Given instruction
Among the lines of data below, reproduce only those from the one with "shutter > 0, shutter" through the one with "radians(degrees), 0.01, 5000", exactly as they stand, both ends included.

3D scene code data

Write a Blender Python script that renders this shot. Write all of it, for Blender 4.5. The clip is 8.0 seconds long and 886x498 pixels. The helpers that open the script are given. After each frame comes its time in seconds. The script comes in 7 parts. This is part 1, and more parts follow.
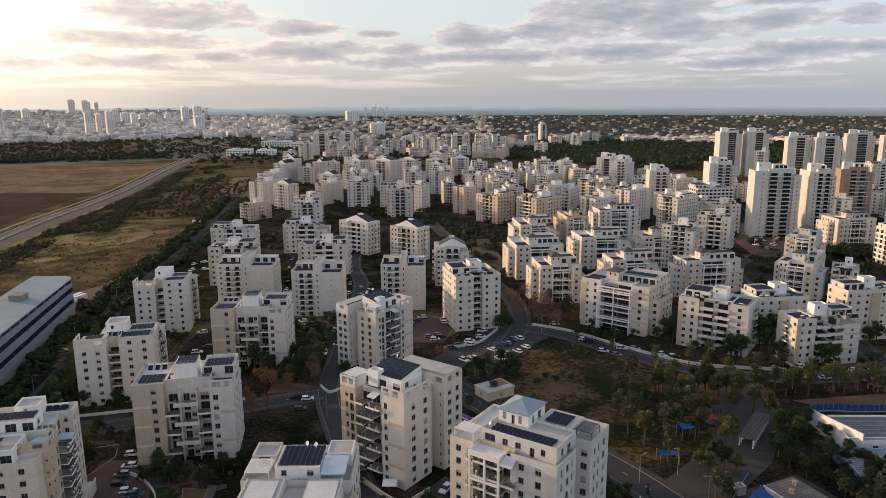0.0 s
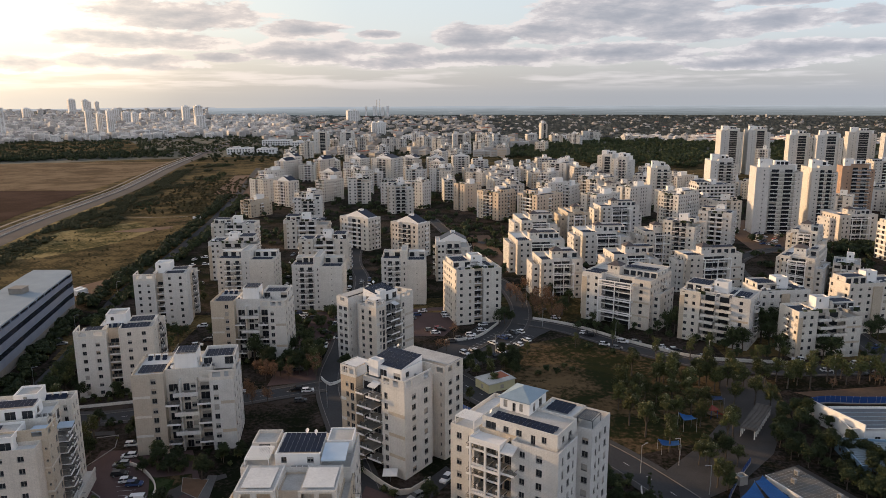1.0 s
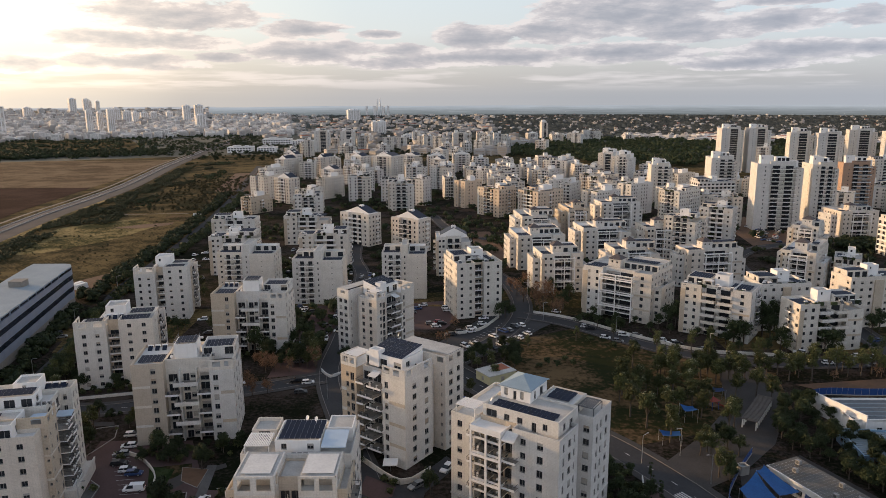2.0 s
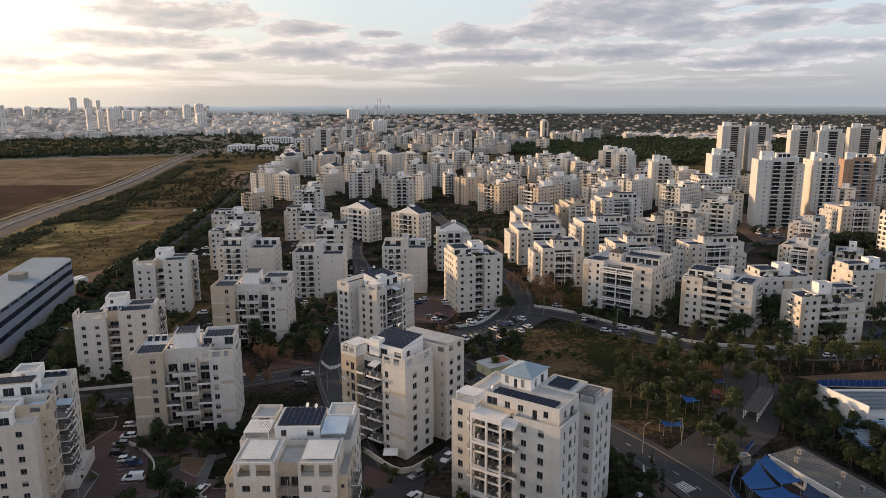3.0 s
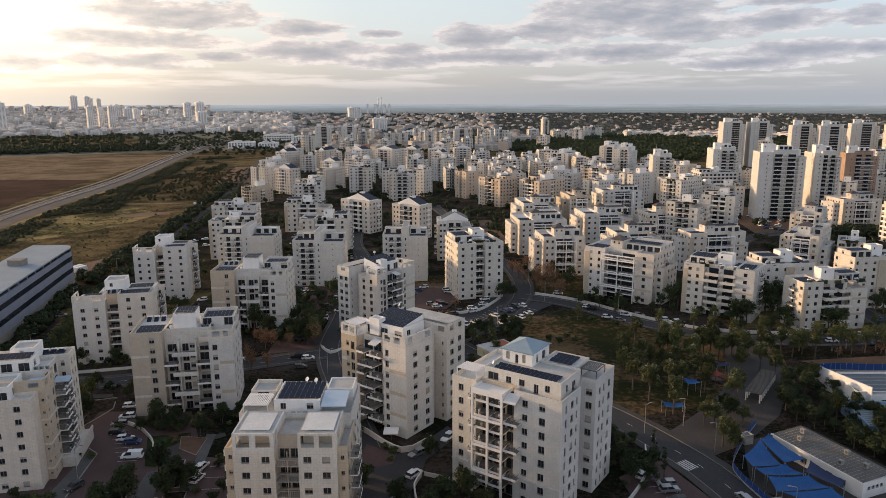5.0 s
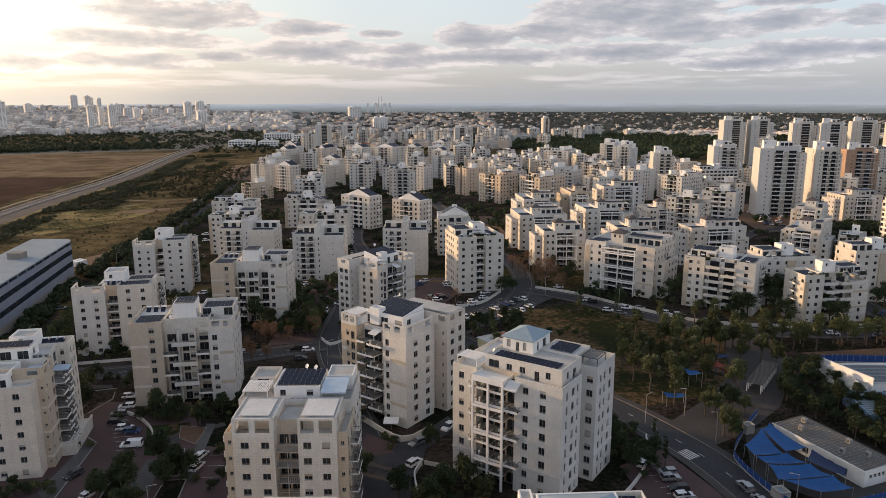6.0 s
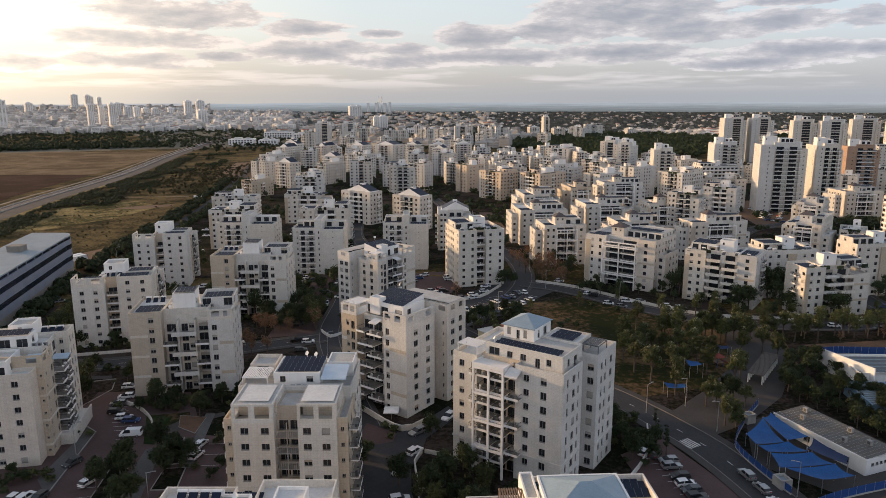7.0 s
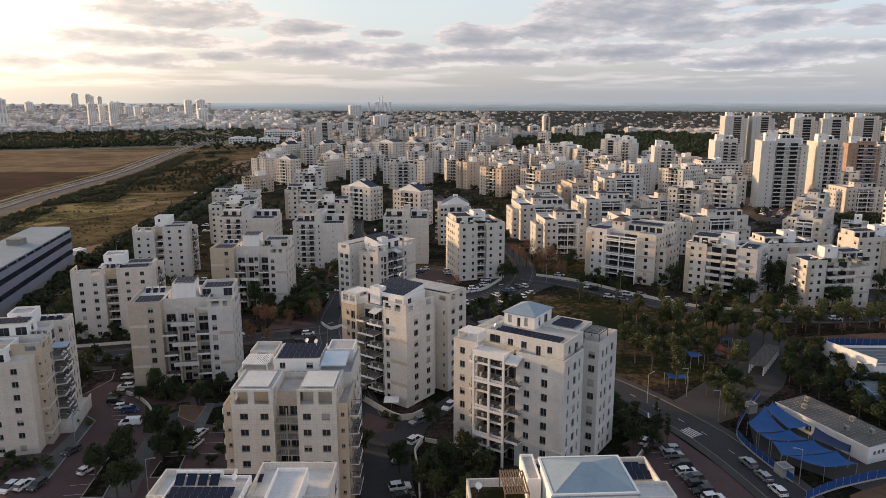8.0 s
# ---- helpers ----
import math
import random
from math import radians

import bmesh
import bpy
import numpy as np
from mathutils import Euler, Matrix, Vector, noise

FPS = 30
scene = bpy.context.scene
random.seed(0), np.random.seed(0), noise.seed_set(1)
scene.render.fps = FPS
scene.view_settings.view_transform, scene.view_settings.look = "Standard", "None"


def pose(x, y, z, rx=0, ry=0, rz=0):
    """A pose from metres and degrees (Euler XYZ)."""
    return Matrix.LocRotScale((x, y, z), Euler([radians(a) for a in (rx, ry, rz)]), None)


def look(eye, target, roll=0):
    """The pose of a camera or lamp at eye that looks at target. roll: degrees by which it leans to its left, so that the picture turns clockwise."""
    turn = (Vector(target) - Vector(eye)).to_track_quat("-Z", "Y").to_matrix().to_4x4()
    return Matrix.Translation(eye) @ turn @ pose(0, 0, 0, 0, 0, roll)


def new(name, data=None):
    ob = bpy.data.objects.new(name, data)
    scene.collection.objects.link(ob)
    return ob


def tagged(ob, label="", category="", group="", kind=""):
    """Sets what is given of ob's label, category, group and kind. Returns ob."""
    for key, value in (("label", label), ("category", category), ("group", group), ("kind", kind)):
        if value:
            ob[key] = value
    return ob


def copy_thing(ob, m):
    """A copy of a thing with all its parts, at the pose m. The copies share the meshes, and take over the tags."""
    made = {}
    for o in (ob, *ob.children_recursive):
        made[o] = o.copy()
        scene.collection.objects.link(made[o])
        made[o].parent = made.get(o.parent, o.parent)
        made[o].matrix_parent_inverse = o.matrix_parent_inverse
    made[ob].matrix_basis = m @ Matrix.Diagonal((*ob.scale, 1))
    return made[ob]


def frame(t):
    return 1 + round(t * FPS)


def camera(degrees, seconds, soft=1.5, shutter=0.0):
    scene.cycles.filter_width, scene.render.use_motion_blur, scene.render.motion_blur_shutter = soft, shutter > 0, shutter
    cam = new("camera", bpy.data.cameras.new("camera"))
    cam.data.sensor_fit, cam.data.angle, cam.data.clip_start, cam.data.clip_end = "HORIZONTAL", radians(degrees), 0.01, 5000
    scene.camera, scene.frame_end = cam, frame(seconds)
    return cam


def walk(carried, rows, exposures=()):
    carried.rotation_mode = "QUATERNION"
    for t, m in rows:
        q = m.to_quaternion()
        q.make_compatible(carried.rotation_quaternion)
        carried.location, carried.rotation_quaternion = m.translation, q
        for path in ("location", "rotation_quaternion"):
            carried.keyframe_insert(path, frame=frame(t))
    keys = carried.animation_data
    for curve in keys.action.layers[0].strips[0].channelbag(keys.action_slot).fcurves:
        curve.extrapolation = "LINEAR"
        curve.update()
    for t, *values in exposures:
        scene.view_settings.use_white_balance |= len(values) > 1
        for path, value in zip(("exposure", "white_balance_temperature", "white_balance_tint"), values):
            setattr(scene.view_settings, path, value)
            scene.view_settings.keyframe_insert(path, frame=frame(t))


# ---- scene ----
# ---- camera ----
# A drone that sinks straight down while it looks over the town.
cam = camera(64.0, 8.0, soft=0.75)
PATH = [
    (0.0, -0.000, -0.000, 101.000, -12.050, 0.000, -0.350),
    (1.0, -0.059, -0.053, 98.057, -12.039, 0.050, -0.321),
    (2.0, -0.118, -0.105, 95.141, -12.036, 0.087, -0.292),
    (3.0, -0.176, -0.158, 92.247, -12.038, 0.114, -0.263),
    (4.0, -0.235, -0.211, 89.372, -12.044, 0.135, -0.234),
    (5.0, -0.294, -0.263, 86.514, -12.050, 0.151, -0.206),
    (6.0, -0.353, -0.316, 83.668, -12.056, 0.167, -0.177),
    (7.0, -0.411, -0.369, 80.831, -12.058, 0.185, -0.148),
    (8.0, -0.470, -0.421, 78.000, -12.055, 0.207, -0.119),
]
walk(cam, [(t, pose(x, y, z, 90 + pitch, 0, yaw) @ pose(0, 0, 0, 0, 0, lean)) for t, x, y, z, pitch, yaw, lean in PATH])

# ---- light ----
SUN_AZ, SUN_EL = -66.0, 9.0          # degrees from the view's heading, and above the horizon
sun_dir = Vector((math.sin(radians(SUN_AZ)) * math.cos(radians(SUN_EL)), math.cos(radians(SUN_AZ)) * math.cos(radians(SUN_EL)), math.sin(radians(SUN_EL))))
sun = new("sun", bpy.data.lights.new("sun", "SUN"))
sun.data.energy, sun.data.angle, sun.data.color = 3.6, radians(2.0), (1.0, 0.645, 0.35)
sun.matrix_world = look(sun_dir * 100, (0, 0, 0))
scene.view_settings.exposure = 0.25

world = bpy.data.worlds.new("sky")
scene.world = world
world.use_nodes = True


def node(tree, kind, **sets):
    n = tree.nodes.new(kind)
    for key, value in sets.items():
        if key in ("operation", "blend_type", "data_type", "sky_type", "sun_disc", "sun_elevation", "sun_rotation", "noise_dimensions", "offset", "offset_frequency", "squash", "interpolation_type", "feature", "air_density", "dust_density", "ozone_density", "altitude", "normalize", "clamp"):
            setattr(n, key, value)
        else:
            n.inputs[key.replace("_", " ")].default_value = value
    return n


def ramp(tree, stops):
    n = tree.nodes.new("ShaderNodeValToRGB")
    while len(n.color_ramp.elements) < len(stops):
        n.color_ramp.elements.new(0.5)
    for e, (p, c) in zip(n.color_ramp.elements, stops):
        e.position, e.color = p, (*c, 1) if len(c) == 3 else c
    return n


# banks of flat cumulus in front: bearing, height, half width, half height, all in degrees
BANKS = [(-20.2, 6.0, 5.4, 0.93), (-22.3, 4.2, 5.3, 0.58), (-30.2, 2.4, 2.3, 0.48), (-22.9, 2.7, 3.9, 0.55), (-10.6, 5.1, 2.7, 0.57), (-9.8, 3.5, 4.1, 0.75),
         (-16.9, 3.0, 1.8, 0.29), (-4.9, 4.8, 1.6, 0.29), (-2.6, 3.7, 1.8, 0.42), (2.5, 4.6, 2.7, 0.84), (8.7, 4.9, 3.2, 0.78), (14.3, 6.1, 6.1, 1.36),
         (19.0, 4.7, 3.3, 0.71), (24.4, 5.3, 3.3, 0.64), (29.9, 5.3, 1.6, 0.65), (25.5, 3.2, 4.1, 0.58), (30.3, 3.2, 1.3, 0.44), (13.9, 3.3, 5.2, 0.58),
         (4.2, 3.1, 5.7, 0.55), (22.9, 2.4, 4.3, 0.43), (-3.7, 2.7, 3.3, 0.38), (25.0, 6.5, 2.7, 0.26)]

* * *

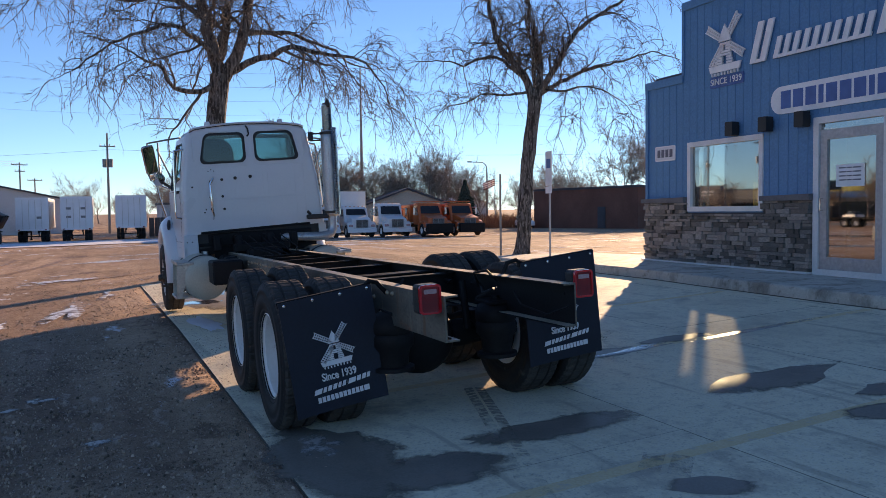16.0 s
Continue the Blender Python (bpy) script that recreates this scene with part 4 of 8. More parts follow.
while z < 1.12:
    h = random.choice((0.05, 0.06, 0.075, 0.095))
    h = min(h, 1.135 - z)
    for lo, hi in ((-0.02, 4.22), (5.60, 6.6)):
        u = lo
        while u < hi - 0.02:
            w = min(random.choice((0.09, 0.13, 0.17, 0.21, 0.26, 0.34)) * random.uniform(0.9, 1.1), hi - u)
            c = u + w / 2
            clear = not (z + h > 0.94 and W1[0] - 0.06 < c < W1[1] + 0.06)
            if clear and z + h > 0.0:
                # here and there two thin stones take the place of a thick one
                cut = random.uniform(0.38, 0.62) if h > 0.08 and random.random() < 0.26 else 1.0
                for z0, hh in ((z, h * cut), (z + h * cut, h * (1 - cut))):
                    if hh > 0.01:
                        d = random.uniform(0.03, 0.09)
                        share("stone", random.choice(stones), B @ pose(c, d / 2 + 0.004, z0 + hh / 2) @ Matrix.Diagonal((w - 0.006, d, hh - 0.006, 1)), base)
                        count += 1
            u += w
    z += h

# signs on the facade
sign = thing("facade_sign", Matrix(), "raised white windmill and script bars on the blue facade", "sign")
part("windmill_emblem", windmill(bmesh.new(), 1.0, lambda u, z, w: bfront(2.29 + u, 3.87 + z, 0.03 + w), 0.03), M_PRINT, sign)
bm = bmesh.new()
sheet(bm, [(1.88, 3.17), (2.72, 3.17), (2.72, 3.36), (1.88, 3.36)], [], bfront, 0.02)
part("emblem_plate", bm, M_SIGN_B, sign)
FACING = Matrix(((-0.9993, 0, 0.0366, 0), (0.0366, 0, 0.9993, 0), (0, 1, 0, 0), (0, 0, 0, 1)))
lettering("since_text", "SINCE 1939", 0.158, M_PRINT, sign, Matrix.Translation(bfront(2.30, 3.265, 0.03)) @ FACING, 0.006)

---

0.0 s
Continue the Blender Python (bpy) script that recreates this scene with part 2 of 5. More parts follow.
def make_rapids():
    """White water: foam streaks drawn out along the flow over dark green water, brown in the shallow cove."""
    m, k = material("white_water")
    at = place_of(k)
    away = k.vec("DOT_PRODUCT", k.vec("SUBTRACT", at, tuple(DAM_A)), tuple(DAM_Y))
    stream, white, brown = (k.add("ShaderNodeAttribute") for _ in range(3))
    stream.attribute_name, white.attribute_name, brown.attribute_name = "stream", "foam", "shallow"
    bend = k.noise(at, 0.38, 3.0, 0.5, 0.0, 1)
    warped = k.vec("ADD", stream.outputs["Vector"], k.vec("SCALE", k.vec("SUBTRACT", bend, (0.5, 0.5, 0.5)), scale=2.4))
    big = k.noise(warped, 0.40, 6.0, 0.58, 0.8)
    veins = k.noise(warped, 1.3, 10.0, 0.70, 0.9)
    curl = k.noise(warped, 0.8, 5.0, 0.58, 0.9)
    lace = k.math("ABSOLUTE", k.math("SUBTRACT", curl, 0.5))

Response
    scene.cycles.filter_width, scene.render.use_motion_blur, scene.render.motion_blur_shutter = soft, shutter > 0, shutter
    cam = new("camera", bpy.data.cameras.new("camera"))
    cam.data.sensor_fit, cam.data.angle, cam.data.clip_start, cam.data.clip_end = "HORIZONTAL", radians(degrees), 0.01, 5000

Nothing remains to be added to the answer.